*Task directions*
Output every line exactly as written. Leave out pictures.

*Dataset excerpt*
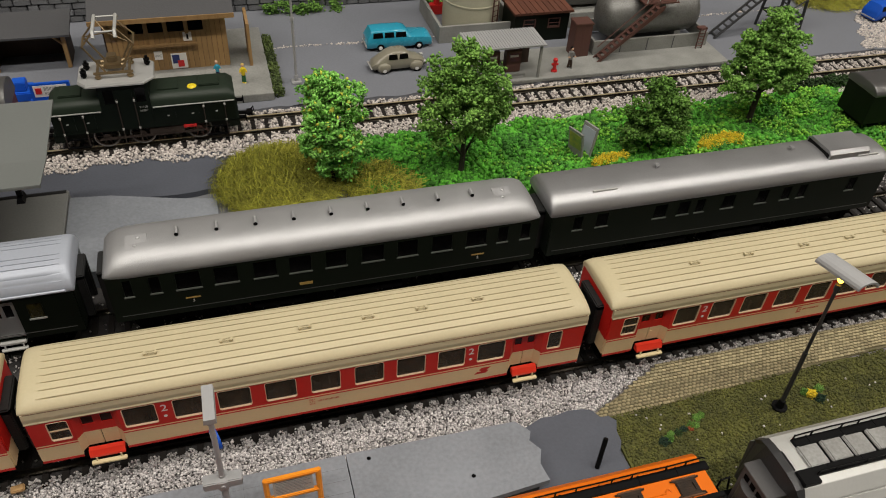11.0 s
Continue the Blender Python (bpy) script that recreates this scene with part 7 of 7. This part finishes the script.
def flock(name, label, x, y, z, spots, seed, cat="shrub"):
    """A small shrub of coloured flock balls; each ball is a part."""
    t = thing(name, label, cat, spot(x, y, z))
    r = np.random.default_rng(seed)
    for i, (dx, dy, dz, rad, mats) in enumerate(spots):
        d = r.normal(size=(int(300 * rad), 3))
        d /= np.linalg.norm(d, axis=1)[:, None]
        lump = 1 + 0.28 * np.sin(d[:, :1] * 5 + i) * np.cos(d[:, 1:2] * 4 + 2 * i) + 0.16 * np.sin(d[:, 2:] * 7 + i)
        P = d * lump * rad * r.uniform(0.4, 1.12, (len(d), 1)) ** 0.8 * np.array([1.12, 1.0, 0.86]) + np.array([dx, dy, dz])
        P[:, 2] = np.maximum(P[:, 2], 0.1)
        scatter("flock_ball", P, r.uniform(0.15, 0.32, len(P)), mats, "clump", seed=seed + i, parent=t, kind="")
    return t


flock("flower_shrub", "cluster of green, yellow and rust flock shrubs", 384.6, 281.5, -3.3, [(-9.0, -0.6, 1.8, 2.9, PINEF), (-4.4, 2.8, 2.0, 2.6, YELLOWF), (-4.6, 0.2, 1.2, 1.8, RUSTF), (0.2, 2.0, 3.0, 3.6, PINEF), (1.4, -0.2, 2.2, 2.6, PINEF), (3.4, -1.8, 1.3, 2.0, YELLOWF), (6.0, -0.9, 1.7, 2.3, YELLOWF), (9.4, 2.6, 1.6, 2.6, LEAF_A), (11.0, 3.4, 2.0, 1.8, LEAF_C)], 81)
flock("flower_shrub", "low row of green and yellow-green flock plants in the turf", 521.0, 367.6, -3.4, [(-9, -3, 0.8, 2.0, PINEF), (-6, -2.0, 0.8, 1.8, LEAF_C), (-4.2, -0.2, 0.7, 1.2, LEAF_B), (-1.5, -0.4, 0.8, 1.5, HEDGE), (2, 0.6, 0.8, 1.4, PINEF), (5.4, 0.2, 0.6, 1.1, RUSTF), (6.6, 1.6, 0.9, 1.6, LEAF_C), (8.6, 1.2, 0.7, 1.3, LEAF_B), (10.6, 4.6, 1.0, 1.6, LEAF_B), (13.0, 5.4, 0.9, 1.5, LEAF_C)], 82)
flock("flower_shrub", "small yellow-flowered flock plant beside the lamp", 590.0, 371.0, -3.2, [(0, 0, 1.6, 2.0, YELLOWF), (-2.6, 1.8, 1.2, 1.7, LEAF_C), (2.4, -3.0, 1.2, 2.0, PINEF), (5, 2, 1.3, 1.8, LEAF_B)], 83)
flock("yellow_bush", "yellow flowering bush at the undergrowth's edge", 574, 557, -2.0, [(0, 0, 3.0, 4.4, YELLOWF), (6, 1, 2.8, 4.0, YELLOWF), (-6, -1, 2.4, 3.4, YELLOWF), (12, 1, 2.6, 3.6, YELLOWF)], 84)
flock("yellow_bush", "yellow flowering bush at the undergrowth's edge", 652, 560, -2.0, [(0, 0, 4, 5.4, YELLOWF), (9, 2, 4, 5.2, YELLOWF), (-8, -1, 3, 4.4, YELLOWF), (17, 2, 3, 4.4, YELLOWF)], 85)

s = thing("picture_stand", "folding stand with faded painted pictures", "sign", spot(558, 568, -2.6, 20))
for i, (x0, dx, mt) in enumerate(((0, -3, POSTER_Y), (7, 3, PALE_ROOF))):
    bm = bmesh.new()
    prism_y(bm, [(x0, 0), (x0 + 1.2, 0), (x0 + dx + 1.2, 20), (x0 + dx, 20)], -6, 6)
    b_ = part("board", bm, CONCRETE, s)
    bm = bmesh.new()
    prism_y(bm, [(x0 - 0.2, 2), (x0 + 0.1, 2), (x0 + dx * 0.9 + 0.1, 18), (x0 + dx * 0.9 - 0.2, 18)], -5, 5)
    part("picture", bm, mt, b_)

# dark hedge, gravel, flower bed and a parked car at the yard's far end
P = field(748, 980, 611, 621.5, 2.2, 95, 1.5, 4.2)
P = P[P[:, 2] < 5.2 - 0.12 * (P[:, 1] - 616) ** 2 + 1.2 * np.sin(P[:, 0] * 0.21)]
scatter("hedge", P, np.random.default_rng(9).uniform(0.7, 1.5, len(P)), HEDGE, "leafy", "dark green trimmed hedge along the yard track", "hedge", 96, kind="")
P = field(850, 1010, 658, 722, 0.7, 97, 0.0, 0.3)
P = P[P[:, 0] > 850 + 0.62 * (P[:, 1] - 661) + 3.0 * np.sin(P[:, 1] * 0.3)]
scatter("yard_gravel", P, np.random.default_rng(9).uniform(0.55, 1.0, len(P)), YARDSTONE, label="pale pinkish gravel at the yard's edge", category="gravel", seed=98)
P = field(388, 1000, 733.5, 738.5, 0.6, 99, 0.0, 0.2)
P = P[np.abs(P[:, 1] - 736 - 1.2 * np.sin(P[:, 0] * 0.05)) < 0.5 + 0.9 * np.abs(np.sin(P[:, 0] * 0.13))]
scatter("gravel_line", P, np.random.default_rng(9).uniform(0.4, 0.8, len(P)), YARDSTONE, label="thin line of spilled pale gravel across the yard", category="gravel", seed=100)
fibre_tuft("flower_bed_grass", "yellow-green grass of a flower bed in the yard", 884, 746, 40, 22, 4200, 11, HAY, 73, 0.0)
flock("flower_bed", "orange flowers in the yard's flower bed", 893, 748, 0.5, [(dx, dy, 9.0, 4.6, YELLOWORANGE) for dx, dy in ((-18, 4), (-9, 2), (0, 4), (9, 2), (18, 5), (27, 3))], 86, "flowers")
car(886, 704, 12, "saloon_car", "deep blue saloon car parked at the flower bed", BLUE, estate, [(4.6, 13.4, 11.5, 15.6, 8.7, 7.75), (14.0, 22.6, 11.5, 15.6, 8.7, 7.75), (23.2, 32.6, 11.5, 15.4, 8.7, 7.75)], (11, 43), 0, 54, 19)

# ---- the room around the layout ----
def room(name, x0, x1, y0, y1, z0, z1):
    bm = bmesh.new()
    box(bm, x0, x1, y0, y1, z0, z1)
    tagged(part(name, bm, ROOMWALL), kind="structure")


room("ceiling", -1900, 2500, -1500, 2000, 1850, 1900)
room("floor", -1900, 2500, -1500, 2000, -1000, -950)
room("wall_north", -1900, 2500, 2000, 2050, -950, 1850)
room("wall_south", -1900, 2500, -1550, -1500, -950, 1850)
room("wall_east", 2500, 2550, -1500, 2000, -950, 1850)
room("wall_west", -1950, -1900, -1500, 2000, -950, 1850)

*Answer for the task*
11.0 s
Continue the Blender Python (bpy) script that recreates this scene with part 7 of 7. This part finishes the script.
def flock(name, label, x, y, z, spots, seed, cat="shrub"):
    """A small shrub of coloured flock balls; each ball is a part."""
    t = thing(name, label, cat, spot(x, y, z))
    r = np.random.default_rng(seed)
    for i, (dx, dy, dz, rad, mats) in enumerate(spots):
        d = r.normal(size=(int(300 * rad), 3))
        d /= np.linalg.norm(d, axis=1)[:, None]
        lump = 1 + 0.28 * np.sin(d[:, :1] * 5 + i) * np.cos(d[:, 1:2] * 4 + 2 * i) + 0.16 * np.sin(d[:, 2:] * 7 + i)
        P = d * lump * rad * r.uniform(0.4, 1.12, (len(d), 1)) ** 0.8 * np.array([1.12, 1.0, 0.86]) + np.array([dx, dy, dz])
        P[:, 2] = np.maximum(P[:, 2], 0.1)
        scatter("flock_ball", P, r.uniform(0.15, 0.32, len(P)), mats, "clump", seed=seed + i, parent=t, kind="")
    return t


flock("flower_shrub", "cluster of green, yellow and rust flock shrubs", 384.6, 281.5, -3.3, [(-9.0, -0.6, 1.8, 2.9, PINEF), (-4.4, 2.8, 2.0, 2.6, YELLOWF), (-4.6, 0.2, 1.2, 1.8, RUSTF), (0.2, 2.0, 3.0, 3.6, PINEF), (1.4, -0.2, 2.2, 2.6, PINEF), (3.4, -1.8, 1.3, 2.0, YELLOWF), (6.0, -0.9, 1.7, 2.3, YELLOWF), (9.4, 2.6, 1.6, 2.6, LEAF_A), (11.0, 3.4, 2.0, 1.8, LEAF_C)], 81)
flock("flower_shrub", "low row of green and yellow-green flock plants in the turf", 521.0, 367.6, -3.4, [(-9, -3, 0.8, 2.0, PINEF), (-6, -2.0, 0.8, 1.8, LEAF_C), (-4.2, -0.2, 0.7, 1.2, LEAF_B), (-1.5, -0.4, 0.8, 1.5, HEDGE), (2, 0.6, 0.8, 1.4, PINEF), (5.4, 0.2, 0.6, 1.1, RUSTF), (6.6, 1.6, 0.9, 1.6, LEAF_C), (8.6, 1.2, 0.7, 1.3, LEAF_B), (10.6, 4.6, 1.0, 1.6, LEAF_B), (13.0, 5.4, 0.9, 1.5, LEAF_C)], 82)
flock("flower_shrub", "small yellow-flowered flock plant beside the lamp", 590.0, 371.0, -3.2, [(0, 0, 1.6, 2.0, YELLOWF), (-2.6, 1.8, 1.2, 1.7, LEAF_C), (2.4, -3.0, 1.2, 2.0, PINEF), (5, 2, 1.3, 1.8, LEAF_B)], 83)
flock("yellow_bush", "yellow flowering bush at the undergrowth's edge", 574, 557, -2.0, [(0, 0, 3.0, 4.4, YELLOWF), (6, 1, 2.8, 4.0, YELLOWF), (-6, -1, 2.4, 3.4, YELLOWF), (12, 1, 2.6, 3.6, YELLOWF)], 84)
flock("yellow_bush", "yellow flowering bush at the undergrowth's edge", 652, 560, -2.0, [(0, 0, 4, 5.4, YELLOWF), (9, 2, 4, 5.2, YELLOWF), (-8, -1, 3, 4.4, YELLOWF), (17, 2, 3, 4.4, YELLOWF)], 85)

s = thing("picture_stand", "folding stand with faded painted pictures", "sign", spot(558, 568, -2.6, 20))
for i, (x0, dx, mt) in enumerate(((0, -3, POSTER_Y), (7, 3, PALE_ROOF))):
    bm = bmesh.new()
    prism_y(bm, [(x0, 0), (x0 + 1.2, 0), (x0 + dx + 1.2, 20), (x0 + dx, 20)], -6, 6)
    b_ = part("board", bm, CONCRETE, s)
    bm = bmesh.new()
    prism_y(bm, [(x0 - 0.2, 2), (x0 + 0.1, 2), (x0 + dx * 0.9 + 0.1, 18), (x0 + dx * 0.9 - 0.2, 18)], -5, 5)
    part("picture", bm, mt, b_)

# dark hedge, gravel, flower bed and a parked car at the yard's far end
P = field(748, 980, 611, 621.5, 2.2, 95, 1.5, 4.2)
P = P[P[:, 2] < 5.2 - 0.12 * (P[:, 1] - 616) ** 2 + 1.2 * np.sin(P[:, 0] * 0.21)]
scatter("hedge", P, np.random.default_rng(9).uniform(0.7, 1.5, len(P)), HEDGE, "leafy", "dark green trimmed hedge along the yard track", "hedge", 96, kind="")
P = field(850, 1010, 658, 722, 0.7, 97, 0.0, 0.3)
P = P[P[:, 0] > 850 + 0.62 * (P[:, 1] - 661) + 3.0 * np.sin(P[:, 1] * 0.3)]
scatter("yard_gravel", P, np.random.default_rng(9).uniform(0.55, 1.0, len(P)), YARDSTONE, label="pale pinkish gravel at the yard's edge", category="gravel", seed=98)
P = field(388, 1000, 733.5, 738.5, 0.6, 99, 0.0, 0.2)
P = P[np.abs(P[:, 1] - 736 - 1.2 * np.sin(P[:, 0] * 0.05)) < 0.5 + 0.9 * np.abs(np.sin(P[:, 0] * 0.13))]
scatter("gravel_line", P, np.random.default_rng(9).uniform(0.4, 0.8, len(P)), YARDSTONE, label="thin line of spilled pale gravel across the yard", category="gravel", seed=100)
fibre_tuft("flower_bed_grass", "yellow-green grass of a flower bed in the yard", 884, 746, 40, 22, 4200, 11, HAY, 73, 0.0)
flock("flower_bed", "orange flowers in the yard's flower bed", 893, 748, 0.5, [(dx, dy, 9.0, 4.6, YELLOWORANGE) for dx, dy in ((-18, 4), (-9, 2), (0, 4), (9, 2), (18, 5), (27, 3))], 86, "flowers")
car(886, 704, 12, "saloon_car", "deep blue saloon car parked at the flower bed", BLUE, estate, [(4.6, 13.4, 11.5, 15.6, 8.7, 7.75), (14.0, 22.6, 11.5, 15.6, 8.7, 7.75), (23.2, 32.6, 11.5, 15.4, 8.7, 7.75)], (11, 43), 0, 54, 19)

# ---- the room around the layout ----
def room(name, x0, x1, y0, y1, z0, z1):
    bm = bmesh.new()
    box(bm, x0, x1, y0, y1, z0, z1)
    tagged(part(name, bm, ROOMWALL), kind="structure")


room("ceiling", -1900, 2500, -1500, 2000, 1850, 1900)
room("floor", -1900, 2500, -1500, 2000, -1000, -950)
room("wall_north", -1900, 2500, 2000, 2050, -950, 1850)
room("wall_south", -1900, 2500, -1550, -1500, -950, 1850)
room("wall_east", 2500, 2550, -1500, 2000, -950, 1850)
room("wall_west", -1950, -1900, -1500, 2000, -950, 1850)